++++ Material provided
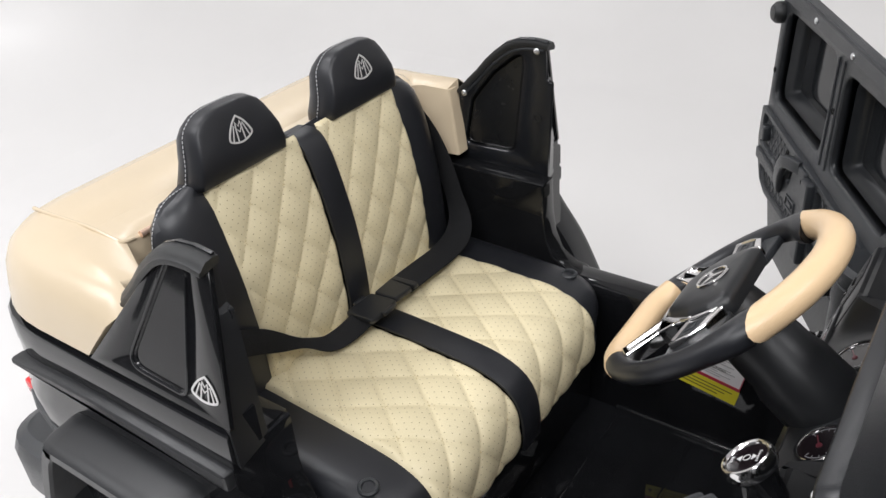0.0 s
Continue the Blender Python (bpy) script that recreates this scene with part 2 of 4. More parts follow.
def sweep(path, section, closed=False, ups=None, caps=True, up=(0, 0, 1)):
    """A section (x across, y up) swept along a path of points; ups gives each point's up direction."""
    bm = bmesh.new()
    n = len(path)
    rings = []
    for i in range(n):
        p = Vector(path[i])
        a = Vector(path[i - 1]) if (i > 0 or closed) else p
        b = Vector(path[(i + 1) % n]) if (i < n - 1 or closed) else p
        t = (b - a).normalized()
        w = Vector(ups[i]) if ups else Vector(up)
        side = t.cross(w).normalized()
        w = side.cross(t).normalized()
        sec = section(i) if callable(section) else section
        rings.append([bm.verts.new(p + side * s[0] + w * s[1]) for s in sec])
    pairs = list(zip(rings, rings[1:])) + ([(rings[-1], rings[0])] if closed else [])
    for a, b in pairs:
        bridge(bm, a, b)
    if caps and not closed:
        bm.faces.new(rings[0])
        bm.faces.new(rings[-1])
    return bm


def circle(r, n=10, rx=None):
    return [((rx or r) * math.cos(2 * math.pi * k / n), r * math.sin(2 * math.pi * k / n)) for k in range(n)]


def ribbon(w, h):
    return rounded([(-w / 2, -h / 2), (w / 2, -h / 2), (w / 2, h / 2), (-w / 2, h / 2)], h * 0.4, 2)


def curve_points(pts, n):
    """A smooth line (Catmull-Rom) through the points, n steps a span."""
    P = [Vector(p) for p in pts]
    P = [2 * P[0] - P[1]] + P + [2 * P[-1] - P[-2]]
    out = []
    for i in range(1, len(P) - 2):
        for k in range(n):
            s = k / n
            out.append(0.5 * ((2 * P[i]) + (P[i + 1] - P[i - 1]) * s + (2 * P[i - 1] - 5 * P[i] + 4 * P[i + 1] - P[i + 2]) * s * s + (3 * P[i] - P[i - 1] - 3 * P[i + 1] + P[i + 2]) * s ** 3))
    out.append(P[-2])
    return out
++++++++
▶ _What to do_: Reproduce exactly, with nothing added, the lines from the one that contains "Continue the Blender" to the end of the data.

▶ _Result of this task_:
Continue the Blender Python (bpy) script that recreates this scene with part 2 of 4. More parts follow.
def sweep(path, section, closed=False, ups=None, caps=True, up=(0, 0, 1)):
    """A section (x across, y up) swept along a path of points; ups gives each point's up direction."""
    bm = bmesh.new()
    n = len(path)
    rings = []
    for i in range(n):
        p = Vector(path[i])
        a = Vector(path[i - 1]) if (i > 0 or closed) else p
        b = Vector(path[(i + 1) % n]) if (i < n - 1 or closed) else p
        t = (b - a).normalized()
        w = Vector(ups[i]) if ups else Vector(up)
        side = t.cross(w).normalized()
        w = side.cross(t).normalized()
        sec = section(i) if callable(section) else section
        rings.append([bm.verts.new(p + side * s[0] + w * s[1]) for s in sec])
    pairs = list(zip(rings, rings[1:])) + ([(rings[-1], rings[0])] if closed else [])
    for a, b in pairs:
        bridge(bm, a, b)
    if caps and not closed:
        bm.faces.new(rings[0])
        bm.faces.new(rings[-1])
    return bm


def circle(r, n=10, rx=None):
    return [((rx or r) * math.cos(2 * math.pi * k / n), r * math.sin(2 * math.pi * k / n)) for k in range(n)]


def ribbon(w, h):
    return rounded([(-w / 2, -h / 2), (w / 2, -h / 2), (w / 2, h / 2), (-w / 2, h / 2)], h * 0.4, 2)


def curve_points(pts, n):
    """A smooth line (Catmull-Rom) through the points, n steps a span."""
    P = [Vector(p) for p in pts]
    P = [2 * P[0] - P[1]] + P + [2 * P[-1] - P[-2]]
    out = []
    for i in range(1, len(P) - 2):
        for k in range(n):
            s = k / n
            out.append(0.5 * ((2 * P[i]) + (P[i + 1] - P[i - 1]) * s + (2 * P[i - 1] - 5 * P[i] + 4 * P[i + 1] - P[i + 2]) * s * s + (3 * P[i] - P[i - 1] - 3 * P[i + 1] + P[i + 2]) * s ** 3))
    out.append(P[-2])
    return out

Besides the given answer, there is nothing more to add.